Das Wirkprinzip ist nur ein anderes Design in der Anordnung von Magnet, Eisen und Spulenkreuz. Die eigentlich wirklich wichtigen Aspekte der sich daraus ergebenden konstruktiven Unterschiede aber formulieren sich eigentlich ausschließlich in den nachfolgenden zwei Aspekten:
- Die wenigen Wicklungen auf dem Spulenkreuz bei einem MC ergeben konstruktionsbedingt eine geringere bewegte Masse, welche erst ermöglicht, dass die Nadel der Rille immer mit gleichbleibendem Kontakt folgen kann. Das führt dann zu einer besseren Abtastung und mehr Details im Nutzsignal aber auch zu weniger Abtastfehler. Nur ein MI kommt in Sachen geringer bewegter Masse noch in die Nähe eines MCs.
- Bei MMs kann die Phasenlage nach eingestelltem Abschlusswiderstand bis zu 180 Grad verschoben sein. Das wäre gleichbedeutend mit vollständiger Auslöschung und würde das Thema nur zu sehr simplifizieren. Bei MCs aber beträgt Phasendrehung immer nur wenige Grad oder bis wenige Milligrad. Das bedeutet - und jetzt ist es mal absichtlich ganz technisch - das aufeinanderfolgende Töne bei einem MC immer frequenz- und phasengleich sind. Somit gibt es entgegen dem Verhalten eines MM also keinerlei Phasenverschiebung zwischen zwei Signalen, welche zum gleichen Zyklus mit hintereinander folgenden Tönen eines Musikstückes gehören auch wenn diese verschiedene Frequenzen aufweisen.
Die Psychoakustik, welche zu deutlich über 90% unsere klangliche Bewertung anleitet und auch den individuellen Geschmacksnerv mitprägt, fällt allerdings eher immer auf die offensichtlichen Effekte herein; also mehr oder weniger Bass, mehr oder weniger Hochton, ausgeprägter Mitteltonbereich.
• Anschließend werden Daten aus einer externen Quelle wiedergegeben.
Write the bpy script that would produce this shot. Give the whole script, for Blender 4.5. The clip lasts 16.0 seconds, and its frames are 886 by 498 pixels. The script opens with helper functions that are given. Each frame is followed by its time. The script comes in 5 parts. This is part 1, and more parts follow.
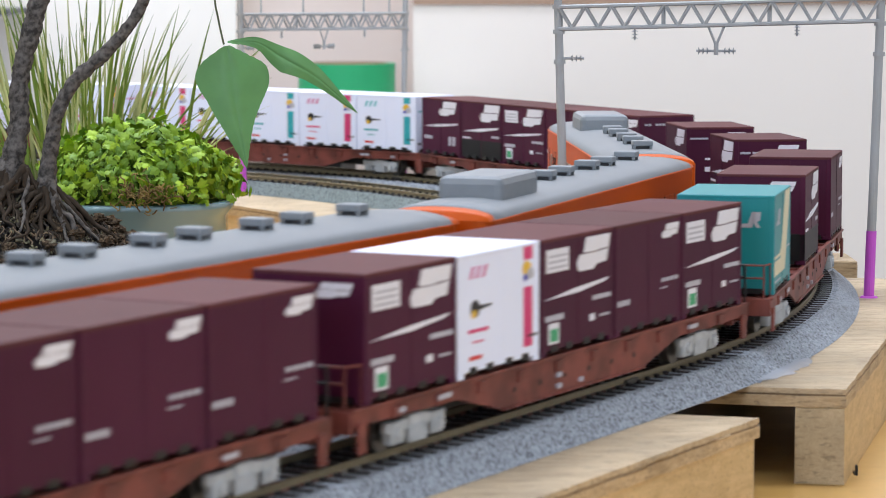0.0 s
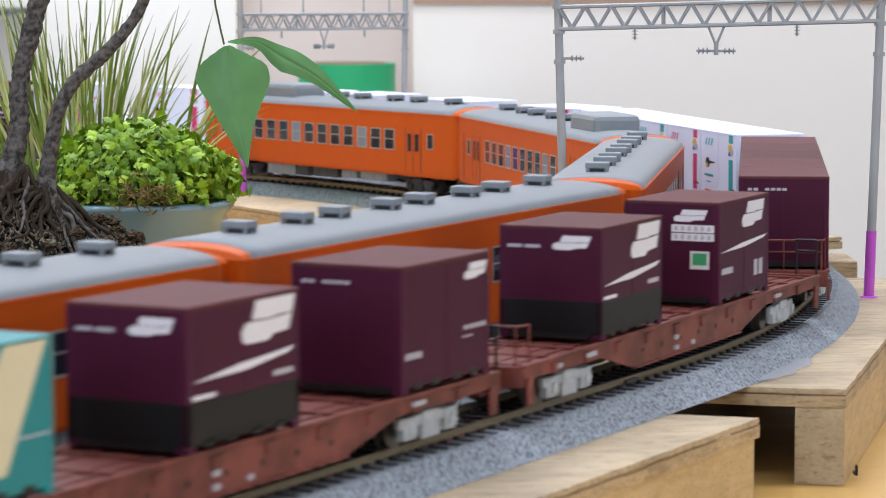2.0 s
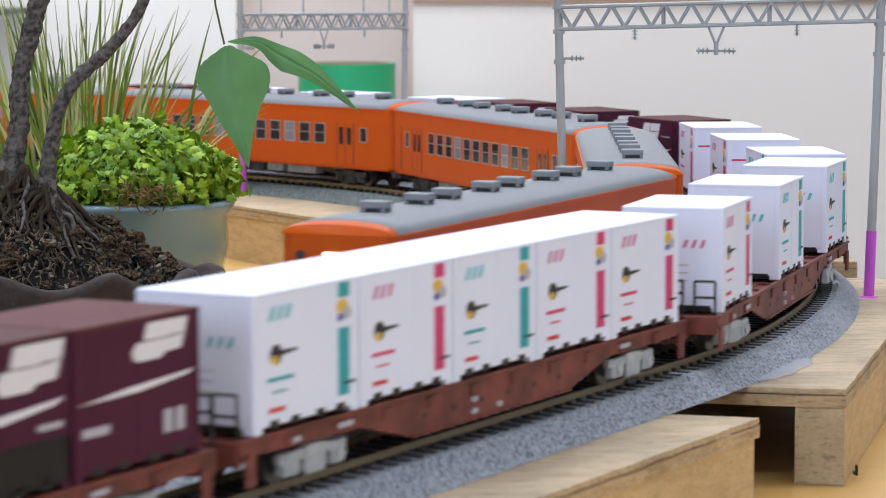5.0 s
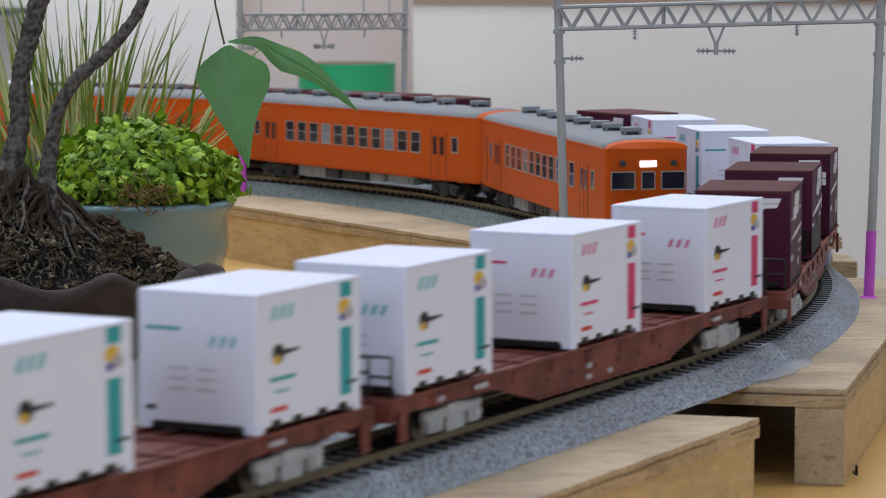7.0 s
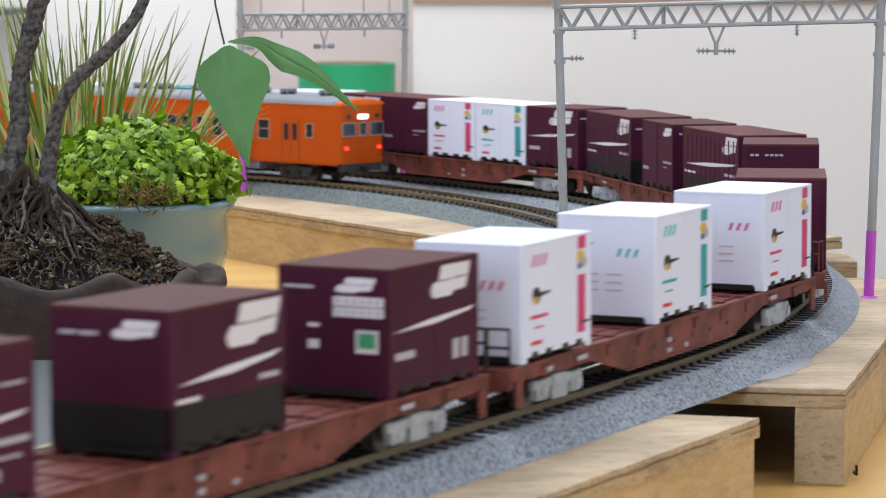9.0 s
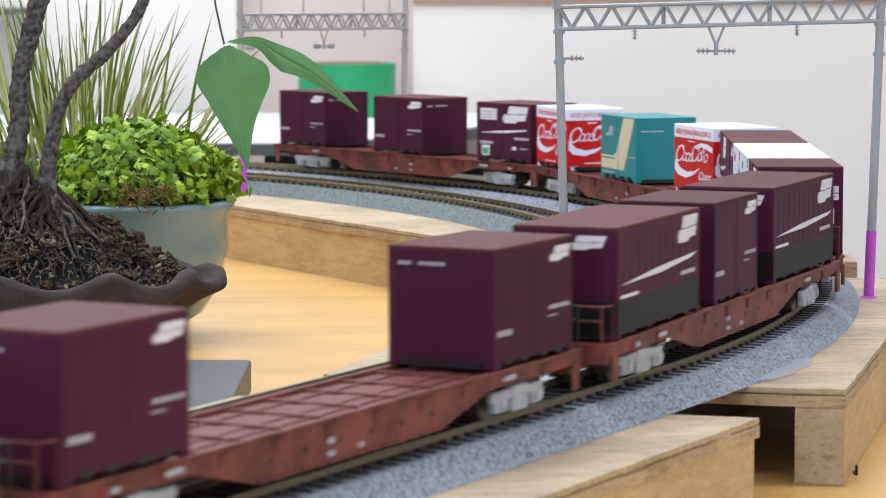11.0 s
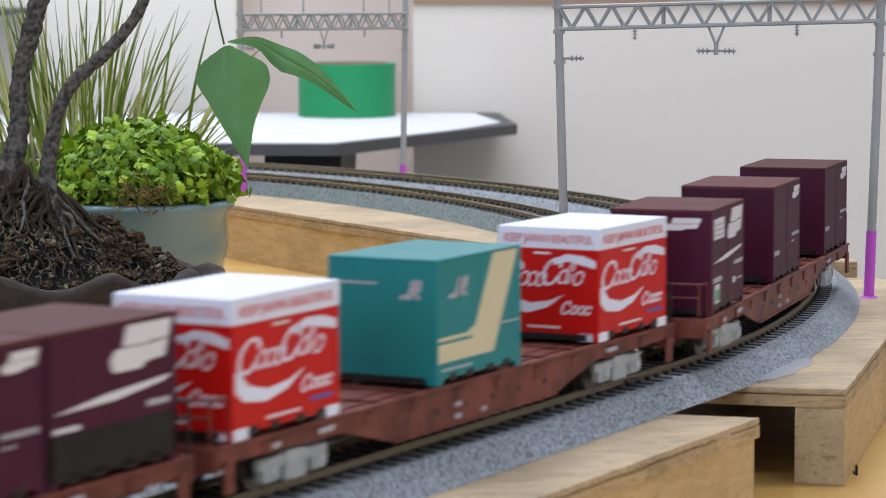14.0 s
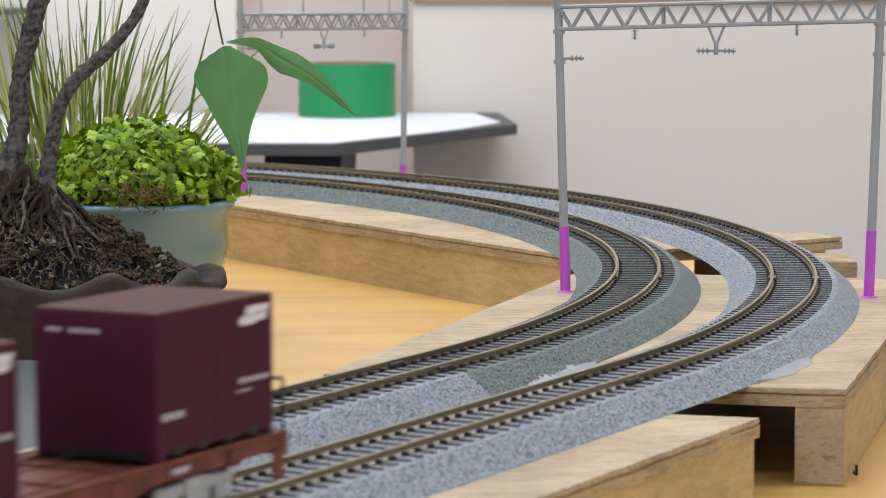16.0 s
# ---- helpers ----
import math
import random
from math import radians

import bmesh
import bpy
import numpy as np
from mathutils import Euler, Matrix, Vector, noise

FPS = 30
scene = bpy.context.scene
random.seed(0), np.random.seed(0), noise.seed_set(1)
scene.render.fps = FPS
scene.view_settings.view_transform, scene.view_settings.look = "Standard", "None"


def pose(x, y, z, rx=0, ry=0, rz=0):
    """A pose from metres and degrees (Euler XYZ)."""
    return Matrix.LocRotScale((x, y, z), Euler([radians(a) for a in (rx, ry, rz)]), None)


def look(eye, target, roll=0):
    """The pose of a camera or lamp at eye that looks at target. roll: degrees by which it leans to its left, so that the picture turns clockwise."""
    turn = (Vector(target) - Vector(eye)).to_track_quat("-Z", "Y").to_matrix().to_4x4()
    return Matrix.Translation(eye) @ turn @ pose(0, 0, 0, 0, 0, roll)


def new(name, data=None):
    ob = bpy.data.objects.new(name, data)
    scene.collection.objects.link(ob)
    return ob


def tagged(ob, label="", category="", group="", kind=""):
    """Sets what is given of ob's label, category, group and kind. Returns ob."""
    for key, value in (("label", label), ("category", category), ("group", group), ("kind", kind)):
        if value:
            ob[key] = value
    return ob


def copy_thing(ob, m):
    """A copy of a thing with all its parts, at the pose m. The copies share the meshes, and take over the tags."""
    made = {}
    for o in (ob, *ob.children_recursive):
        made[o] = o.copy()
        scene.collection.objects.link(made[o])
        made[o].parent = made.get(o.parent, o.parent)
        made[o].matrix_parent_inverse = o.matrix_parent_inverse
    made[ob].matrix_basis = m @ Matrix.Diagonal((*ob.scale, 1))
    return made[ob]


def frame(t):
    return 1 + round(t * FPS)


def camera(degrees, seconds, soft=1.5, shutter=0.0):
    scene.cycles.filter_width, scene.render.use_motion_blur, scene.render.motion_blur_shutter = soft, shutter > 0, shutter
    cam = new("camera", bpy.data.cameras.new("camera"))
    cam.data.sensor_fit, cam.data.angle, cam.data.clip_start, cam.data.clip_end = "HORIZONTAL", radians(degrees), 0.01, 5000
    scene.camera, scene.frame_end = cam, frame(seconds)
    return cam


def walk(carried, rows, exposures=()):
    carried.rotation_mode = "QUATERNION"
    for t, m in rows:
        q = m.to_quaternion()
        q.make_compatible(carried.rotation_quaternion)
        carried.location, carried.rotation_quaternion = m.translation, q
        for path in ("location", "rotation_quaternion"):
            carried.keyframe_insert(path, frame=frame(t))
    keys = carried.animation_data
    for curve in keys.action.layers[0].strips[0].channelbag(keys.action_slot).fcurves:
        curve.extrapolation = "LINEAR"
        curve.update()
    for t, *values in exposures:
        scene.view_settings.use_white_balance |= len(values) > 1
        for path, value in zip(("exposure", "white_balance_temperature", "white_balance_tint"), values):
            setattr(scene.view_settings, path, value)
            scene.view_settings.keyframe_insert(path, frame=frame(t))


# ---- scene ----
# Camera: a long lens on a stand over the table, still for the whole clip.
cam = camera(17.3, 16.0, soft=0.8, shutter=0.4)
cam.data.dof.use_dof = True
cam.data.dof.focus_distance = 1.1
cam.data.dof.aperture_fstop = 45.0
EYE = pose(0, 0, 0.154, 84.492, 0, 0) @ pose(0, 0, 0, 0, 0, -0.087)
walk(cam, [(0.0, EYE), (16.0, EYE)],
     exposures=[(0.0, 0.08, 6450, 10), (1.0, -0.04, 6450, 10), (2.0, 0.08, 6450, 10), (4.2, 0.13, 6450, 10), (6.3, -0.62, 6350, 10), (7.0, -0.64, 6400, 10), (8.0, -0.62, 6650, 10), (8.5, -0.28, 6550, 10), (9.0, -0.06, 6500, 10), (9.6, 0.0, 6450, 10),
                (11.3, 0.1, 6450, 10), (12.5, 0.08, 6500, 10), (13.5, -0.24, 6450, 10), (14.3, -0.26, 6450, 10), (15.2, -0.14, 6600, 10), (16.0, -0.26, 6850, 10)])

# Light: an indoor room with white ceiling panels, and pale fill lamps added from unseen sides.
world = bpy.data.worlds.new("room_air")
scene.world = world
world.use_nodes = True
world.node_tree.nodes["Background"].inputs[0].default_value = (0.85, 0.92, 1.0, 1)
world.node_tree.nodes["Background"].inputs[1].default_value = 0.10


def panel_lamp(name, x, y, z, sx, sy, watts, target, colour=(0.86, 0.95, 1.12)):
    data = bpy.data.lights.new(name, "AREA")
    data.shape, data.size, data.size_y, data.energy, data.color = "RECTANGLE", sx, sy, watts, colour
    ob = new(name, data)
    ob.matrix_world = look((x, y, z), target)
    return ob


panel_lamp("ceiling_light", -0.3, 1.2, 1.72, 1.6, 0.5, 31, (-0.3, 1.2, 0))
panel_lamp("ceiling_light", 0.2, -0.6, 1.72, 1.6, 0.5, 14, (0.2, -0.6, 0))
panel_lamp("ceiling_light", -0.2, 2.35, 1.72, 2.4, 0.4, 30, (-0.2, 2.5, 0))
# Fills without a known source, added to brighten the container sides and ends.
panel_lamp("unseen_fill", 2.3, -0.5, 0.6, 1.6, 1.3, 19, (0, 0.9, 0.1), (0.84, 0.94, 1.1))
panel_lamp("unseen_fill", -1.1, -2.1, 0.75, 1.6, 1.2, 36, (0, 0.9, 0.05), (0.76, 0.92, 1.22))

MM = 0.001


# ---- materials ----
def mat(name, colour, rough=0.5, metal=0.0, var=0.0, vscale=60.0, bump=0.0, bscale=300.0, coat=0.0, emit=0.0, spec=0.32, rand=0.0, crisp=False):
    m = bpy.data.materials.new(name)
    m.use_nodes = True
    nt = m.node_tree
    b = nt.nodes["Principled BSDF"]
    b.inputs["Base Color"].default_value = (*colour, 1)
    b.inputs["Roughness"].default_value = rough
    b.inputs["Metallic"].default_value = metal
    b.inputs["Specular IOR Level"].default_value = spec
    b.inputs["Coat Weight"].default_value = coat
    if emit:
        b.inputs["Emission Color"].default_value = (*colour, 1)
        b.inputs["Emission Strength"].default_value = emit
    tc = nt.nodes.new("ShaderNodeTexCoord")
    last = None
    if var:
        n = nt.nodes.new("ShaderNodeTexNoise")
        n.inputs["Scale"].default_value = vscale
        n.inputs["Detail"].default_value = 6
        nt.links.new(tc.outputs["Object"], n.inputs["Vector"])
        mix = nt.nodes.new("ShaderNodeMix")
        mix.data_type = "RGBA"
        mix.inputs[6].default_value = (*[c * (1 - var) for c in colour], 1)
        mix.inputs[7].default_value = (*[min(1, c * (1 + var)) for c in colour], 1)
        if crisp:
            cr = nt.nodes.new("ShaderNodeMapRange")
            cr.inputs[1].default_value, cr.inputs[2].default_value = 0.36, 0.62
            nt.links.new(n.outputs["Fac"], cr.inputs[0])
            nt.links.new(cr.outputs[0], mix.inputs[0])
        else:
            nt.links.new(n.outputs["Fac"], mix.inputs[0])
        last = mix.outputs[2]
    if rand:
        oi = nt.nodes.new("ShaderNodeObjectInfo")
        hsv = nt.nodes.new("ShaderNodeHueSaturation")
        mr = nt.nodes.new("ShaderNodeMapRange")
        mr.inputs[3].default_value, mr.inputs[4].default_value = 1 - rand, 1 + rand
        nt.links.new(oi.outputs["Random"], mr.inputs[0])
        nt.links.new(mr.outputs[0], hsv.inputs["Value"])
        if last:
            nt.links.new(last, hsv.inputs["Color"])
        else:
            hsv.inputs["Color"].default_value = (*colour, 1)
        last = hsv.outputs[0]
    if last:
        nt.links.new(last, b.inputs["Base Color"])
    if bump:
        n2 = nt.nodes.new("ShaderNodeTexNoise")
        n2.inputs["Scale"].default_value = bscale
        n2.inputs["Detail"].default_value = 4
        nt.links.new(tc.outputs["Object"], n2.inputs["Vector"])
        bp = nt.nodes.new("ShaderNodeBump")
        bp.inputs["Strength"].default_value = bump
        bp.inputs["Distance"].default_value = 0.0006
        nt.links.new(n2.outputs["Fac"], bp.inputs["Height"])
        nt.links.new(bp.outputs[0], b.inputs["Normal"])
    return m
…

Diese dem Frequenzgangsverhalten des Wechselspannungsgenerators zuzuordnenden Eigenschaften der Tonalität sind aber nur teilweise vom Generator selbst beeinflusst sondern letztendlich ein Resultat des gewählten elektrischen Abschlusses des Generators/ Tonabnehmers.
Hier hatte ich dazu vor einiger Zeit bereits ausführlicher geschrieben.
Wenn der Tonabnehmer mit korrekt gewähltem elektrischen Abschluss und im zur Nadelnachgiebigkeit passenden Tonarm spielt, dann spielt er linear. Erst dann werden die wirklichen und technisch begründbaren klanglichen Unterschiede zwischen Tonabnehmern wirklich offensichtlich. Und diese äußern sich nun mal in Sachen Auflösungsvermögen, Räumlichkeit und Plastizität. Und ja, da ist dann eine Nadelspitze mit größerer Kontaktfläche zur Rille immer im Vorteil, weil diese nämlich mehr Informationen aus der Rillenflanke "lesen" kann.
Ein elliptischer Schliff hat also eine > 1,3 mal so große Kontaktfläche wie ein Sphärischer, bei Shibata ist die Kontaktfläche um den Faktor 2,8 bis 3,5 größer, bei vdH um den Faktor 4,3 und bei Micro Line um den Faktor 6. Je mehr Informationen im Nutzsignal enthalten sind, desto höher ist das Auflösungsvermögen und desto realistischer wird die Räumlichkeit und die Plastizität.
Deshalb bezeichne ich die DL-103 Familie mit Ihrem sphärischen Diamanten als totally overhyped und eben im Vergleich mit guten Tonabnehmern als "rostigen Nagel".
Ein Philips GP-420 III SST gehörte damals zu den Oberklasseabtastern und das nicht nur im hauseigenen Philips-Portfolio, die IIIST (SST= Super Sonic Tracking) Nadel hat einen Nadelschliff, der manchmal als Shibata-ähnlich, manchmal als Ogura und manchmal als Microlinear beschrieben wird; es holt also über 3 Mal mehr Informationen aus der Rille als der "rostige Nagel". Ganz klar also was "besser" ist. Es will allerdings mit 200pF und 23k Ohm abgeschlossen werden, um wirklich linear und optimal zu arbeiten.
Das Acutex M-312 STR dagegen ist ein MI; hier ist die bewegte Masse etwas kleiner als bei MM, der nadelschliff ist ein sog. Vital Schliff und damit erneut einer der zur Gattung Microlinear gehört und eine ähnlich große Kontaktfläche der Nadel zur Rille wie beim GP-420 III aufweist. Es will mit 200pF und 20k Ohm abgeschlossen werden um linear aufzuspielen. Es passt aber ebenfalls nicht wirklich zum Tonarm des Kenni (Resonanzfrequenz läge immer noch eher bei 6 Hz als bei 7Hz).
An Deinem Aikido Phonoverstärker ist mWn nur die Kapazität einstellbar, so dass Du mit dieser Einstellung die Gesamtkapazität aus Tonarmverkabelung, Phonokabel und Eingangskapazität des Aikido beeinflussen kannst. Der Abschlusswiderstand ist nicht einstellbar, aber hier könntest Du mit Y-Steckern und passendem Parallelwiderstand (M-312STR = 36k Ohm, GP-420 III = 85k Ohm) arbeiten.